**What is expected:**
Repeat only the lines from the line containing "Continue the Blender" through the line containing "build_small_things()", both included, exactly as they stand.

**Supplied information:**
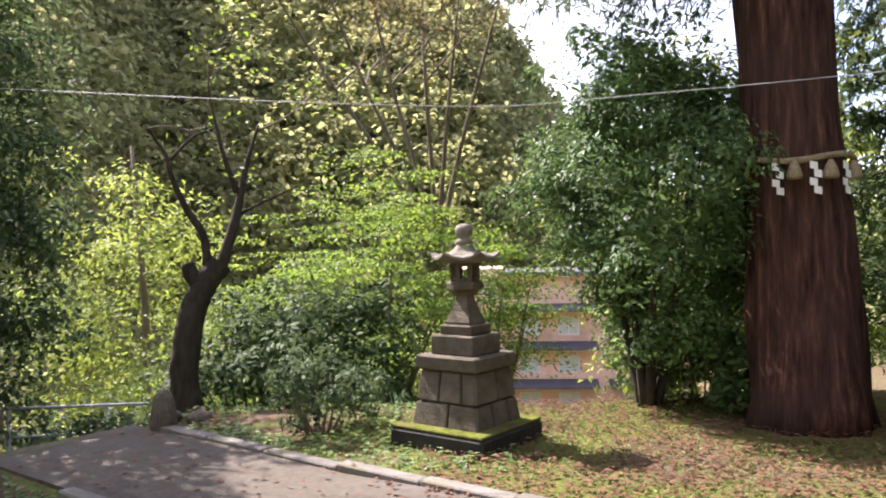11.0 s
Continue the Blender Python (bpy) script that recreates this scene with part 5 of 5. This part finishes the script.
        tagged(part("leaves", mesh_of("leaves", *join(*blades), L_strap), plant), kind="stuff")


build_small_things()


# ---- building below the slope ----
def build_house():
    hs = empty("apartment_building", pose(-56, 6.5, -11.2, 0, 0, 84), "pinkish apartment building with slate window canopies below the slope", "building")
    # local x along its face, -y towards the shrine
    part("wall", boxes("wall", [(0, 22, 0, 10, 0, 10.8)], M_wall, 0.03), hs, "pinkish rendered wall")
    part("stair_tower", boxes("stair_tower", [(-3.4, -0.01, -1.2, 6, 0, 11.4)], M_wall, 0.03), hs, "pinkish stair tower")
    for k, z in enumerate((3.05, 5.75, 8.45)):
        for x in (0.2, 7.4, 14.6):
            v = [(x, 0, z + 0.35), (x + 6.4, 0, z + 0.35), (x + 6.4, -1.3, z), (x, -1.3, z), (x, 0, z), (x + 6.4, 0, z), (x + 6.4, -1.3, z - 0.16), (x, -1.3, z - 0.16)]
            part("canopy", mesh_of("canopy", v, [(0, 3, 2, 1), (4, 5, 6, 7), (3, 7, 6, 2), (0, 4, 7, 3), (1, 2, 6, 5)], M_band), hs, "slate-coloured canopy over the windows")
            for off in (1.6, 4.4):
                a, w, b, c = x + off - 0.75, 0.06, z - 1.85, z - 0.65
                win = part("window", boxes("window", [(a, a + 1.5, -0.08, 0.02, b - w, b), (a, a + 1.5, -0.08, 0.02, c, c + w), (a, a + w, -0.08, 0.02, b, c), (a + 1.5 - w, a + 1.5, -0.08, 0.02, b, c), (a + 0.72, a + 0.78, -0.07, 0.02, b, c)], M_sash, 0), hs)
                part("pane", boxes("pane", [(a + w, a + 1.5 - w, -0.03, -0.01, b, c)], M_farglass, 0), win)
    part("roof", boxes("roof", [(-0.5, 22.5, -0.7, 10.5, 10.8, 11.1)], M_band, 0.03), hs)
    zig = []
    for k in range(4):
        zig.append(tube_data([(-3.2, -1.5, k * 2.7), (-1.0, -1.5, k * 2.7 + 1.35)], [0.09, 0.09], 5))
        zig.append(tube_data([(-1.0, -1.5, k * 2.7 + 1.35), (-3.2, -1.5, k * 2.7 + 2.7)], [0.09, 0.09], 5))
    part("outside_stair", mesh_of("outside_stair", *join(*zig), M_sash), hs, "white zigzag outside stair")


build_house()


# ---- ground cover ----
def build_cover():
    g = np.random.default_rng(21)

    def scatter(n, cx, cy, sx, sy, size, mat, name, label, lift_z=0.015, up=0.9, aspect=0.6, keep=None):
        x, y = g.uniform(cx - sx, cx + sx, n), g.uniform(cy - sy, cy + sy, n)
        pts = [(a, b, height(a, b) + lift_z * g.uniform(0.5, 2.0)) for a, b in zip(x, y) if keep is None or keep(a, b)]
        ob = new(name, leaf_mesh(name, np.array(pts), size, mat, g, aspect, up))
        tagged(ob, label, "leaves" if mat == L_litter else "grass", kind="stuff")

    def off_path(a, b):
        u = (a - 2.22) * 0.7804 + (b - 7.88) * -0.6252
        return not -2.6 < u < -0.75 and noise.noise(Vector((a * 0.7, b * 0.7, 3))) > -0.25

    scatter(26000, -6.5, -1.0, 5.5, 5.0, 0.06, L_grass, "grass", "short patchy grass and moss", 0.02, 0.35, 0.22, off_path)
    scatter(9000, -2.0, 7.5, 6.0, 5.0, 0.055, L_grass, "grass", "short patchy grass and moss", 0.02, 0.35, 0.22, off_path)
    scatter(9000, -6.5, -2.2, 4.5, 3.6, 0.075, L_bush, "ground_ivy", "low broad-leaved ground cover beside the path", 0.03, 0.85, 0.6, off_path)
    scatter(6500, -6.6, -3.2, 2.4, 2.6, 0.07, L_bush, "ground_ivy", "low broad-leaved ground cover beside the steps", 0.03, 0.8, 0.6, off_path)
    scatter(3200, -7.2, -3.9, 2.6, 2.6, 0.075, L_litter, "leaf_litter", "brown fallen leaves beside the steps", 0.03, 0.85, 0.6, off_path)
    scatter(7000, -6.0, 3.0, 6.0, 9.0, 0.055, L_litter, "leaf_litter", "brown fallen leaves", 0.02, 0.95, 0.6)
    scatter(9000, -8.3, 3.0, 2.2, 2.4, 0.055, L_litter, "leaf_litter", "reddish brown litter under the cedar", 0.025, 0.9, 0.5)
    scatter(260, -7.5, -1.0, 2.2, 3.0, 0.07, L_litter, "leaf_litter", "fallen leaves on the path", 0.05, 0.97, 0.7)


build_cover()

**Exercise response:**
Continue the Blender Python (bpy) script that recreates this scene with part 5 of 5. This part finishes the script.
        tagged(part("leaves", mesh_of("leaves", *join(*blades), L_strap), plant), kind="stuff")


build_small_things()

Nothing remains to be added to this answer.